I previously developed the history and roles of major cities like Cyrene, Apollonia, and Ptolemais, so, this time, I’ll concentrate on Arsinoe or Taucheira (modern Tocra) and Euesperides or Berenice (near modern Benghazi) to make the story complete although I have not personally visited these sites.

Ancient Taucheira lies 70 km to the east of Benghazi and was probably the smallest city of the Pentapolis. It was founded by colonists from Cyrene not too long after Cyrene’s own foundation. It was Ptolemy II Philadelphus who changed the city’s name into Arsinoe after his sister and wife. Unfortunately, Justinian gave orders to build a new wall around the city for which stones from earlier constructions were used – in accordance with the typical Byzantine fashion. As a result, not many ruins are left to see although the general layout is still recognizable in spite of the overgrowth. A good viewpoint is the tower erected by the Italians who occupied Libya early last century.

Euesperides, on the other hand, was founded around 525 BC, probably by people from Cyrene or from Barca, on an edge of the lagoon opening towards the sea. The name Euesperides is thought to refer to the mythological gardens of Hesperides.
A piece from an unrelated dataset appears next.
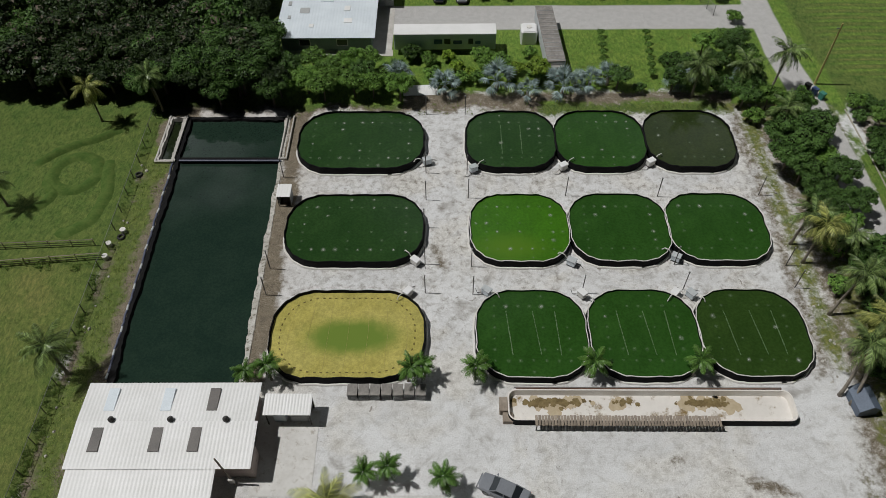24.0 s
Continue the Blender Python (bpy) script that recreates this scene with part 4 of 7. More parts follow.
# ---- buildings ----
def corrugated(x0, x1, y0, y1, za, zb, pitch=0.28, amp=0.018, along="y", thick=0.05):
    """A ribbed roof sheet: ribs run down the slope; za at y0 (or x0), zb at y1 (or x1)."""
    s = Shape()
    lo, hi = (x0, x1) if along == "y" else (y0, y1)
    n = max(2, int((hi - lo) / pitch)) * 2
    vs = []
    for i in range(n + 1):
        c = lo + (hi - lo) * i / n
        b = amp if i % 2 else 0.0
        for e in (0, 1):
            z = (za, zb)[e] + b
            vs.append((c, (y0, y1)[e], z) if along == "y" else ((x0, x1)[e], c, z))
    k = len(vs)
    vs += [(x, y, z - thick) for x, y, z in vs]
    fs = []
    for i in range(n):
        q = (2 * i, 2 * i + 2, 2 * i + 3, 2 * i + 1)
        if along != "y":
            q = q[::-1]
        fs += [q, tuple(k + j for j in q[::-1]), (2 * i, k + 2 * i, k + 2 * i + 2, 2 * i + 2)[::1], (2 * i + 1, 2 * i + 3, k + 2 * i + 3, k + 2 * i + 1)]
    fs += [(0, 1, k + 1, k), (2 * n, k + 2 * n, k + 2 * n + 1, 2 * n + 1)]
    return s.add(vs, fs)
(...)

After Ptolemy III married Berenice, the daughter of the governor of Cyrene in 246 BC, the city was named Berenice after his wife. But that was not enough in Ptolemy’s eyes for he moved the entire city to the present location of Benghazi, although the move may have been triggered by the silting up of the lagoon.

The oldest coins minted in Euesperides are from 480 BC and carry an engraving of Delphi with on the reverse a picture of the now disappeared silphium plant. This is a sign that the city enjoyed a certain independence from Cyrene at the time. The constitution of Euesperides was similar to that of Cyrene, meaning that it was ruled by a board of chief magistrates and a council of elders.

After the death of Alexander the Great, the city knew uncertain times and even the Ptolemaic dynasty was not able to keep a true hold on the Pentapolis. It later became a bishopry and was taken by the Ottomans in 1540. Modern Benghazi is built right on top of Ptolemy’s city, meaning that there is only a slim chance to find any tangible remains from antiquity.